I spend so much time on the trainer, using TR, that my shifter batteries from when my shifters were installed last October are probably still at 90%. That being said, I had Garmin power meter pedals have batteries that were about to die while I was in Colorado for a race last summer. They were a different type of battery that wasted hours of my vacation driving around to different places to find them (long story, called places, said they had them, showed up, didn’t actually have them).
With that in mind, I’ll probably just be proactive changing out my power meter, heart rate monitor, and shifter batteries at around 50% of the manufacturers recommendation. The very very small monetary and time cost is virtually nothing compared to being on a big ride or race and having them go out. I also keep a spare in my tail bag, since they take up basically no room…
Batteries showing green is where the problem lies. They will show green until they donor and there does not seem to be much delta between green and dead. The system should be able to give a better readout on battery charge level and warnings that give adequate time to zero.
It’s just the nature of lithium coin cell batteries. The voltage doesn’t drop until they are almost dead and then falls off a cliff. Voltage is the only thing you can read to indicate the capacity remaining in a battery, so lithium is tough.

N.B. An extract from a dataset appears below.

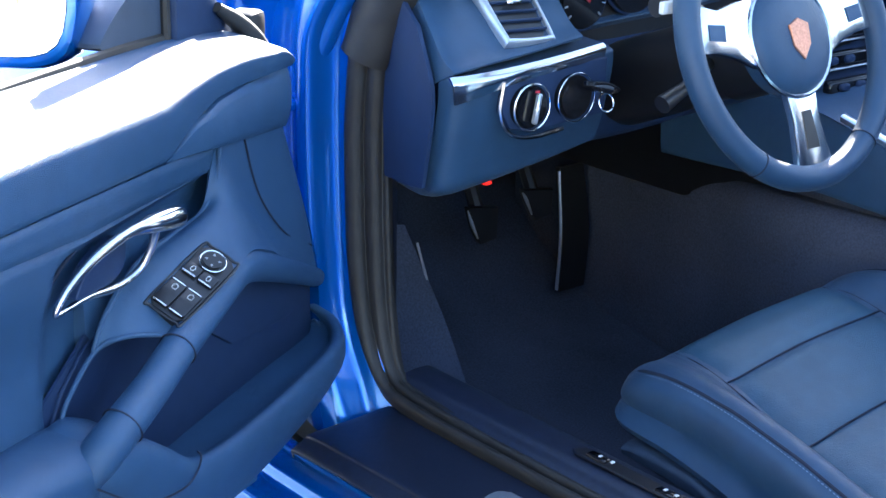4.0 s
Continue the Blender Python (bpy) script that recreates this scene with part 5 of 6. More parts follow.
def build_dash():
    dash = thing("dashboard", "navy leather dashboard with an air vent and light switch panel", "dashboard")
    rows = []
    for y, dx, dz in ((0.118, -0.06, -0.03), (0.124, -0.015, -0.008), (0.14, 0.0, 0.0), (0.25, 0.0, 0.01), (0.335, 0.0, 0.02), (0.352, -0.012, 0.018), (0.415, -0.0, 0.03), (0.5, 0.0, 0.035), (0.74, 0.0, 0.05), (0.78, -0.04, 0.065), (0.85, -0.05, 0.07), (1.25, -0.03, 0.09), (1.62, -0.02, 0.10), (1.70, -0.06, 0.09)):
        sec = [(-0.10, 0.94), (0.06, 0.955), (0.145, 0.942), (0.205, 0.905), (0.246, 0.868), (0.268, 0.855), (0.250, 0.846)]
        if 0.41 < y < 0.8:      # the well of the instruments
            sec = [(-0.10, 0.85), (0.02, 0.85), (0.06, 0.845), (0.10, 0.84), (0.14, 0.835), (0.16, 0.83), (0.15, 0.82)]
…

Things like electric cars have shunts where it’s actually measuring the electrons going in and out of the battery to determine state of charge, but that’s a big technology ask for a shifter. You could switch to a different battery chemistry where the voltage actually drops gradually as the battery is depleted, but those batteries generally suck and the voltage drop causes problems as well. Switching out batteries as part of yearly maintenance solves the problem and it’s never a bad idea to carry an extra coin cell as well (batteries can be defective).
Those are things I already do. Can’t help but wish for a bit more information but if the nature of the batteries limit that capability then the solution is already sorted out.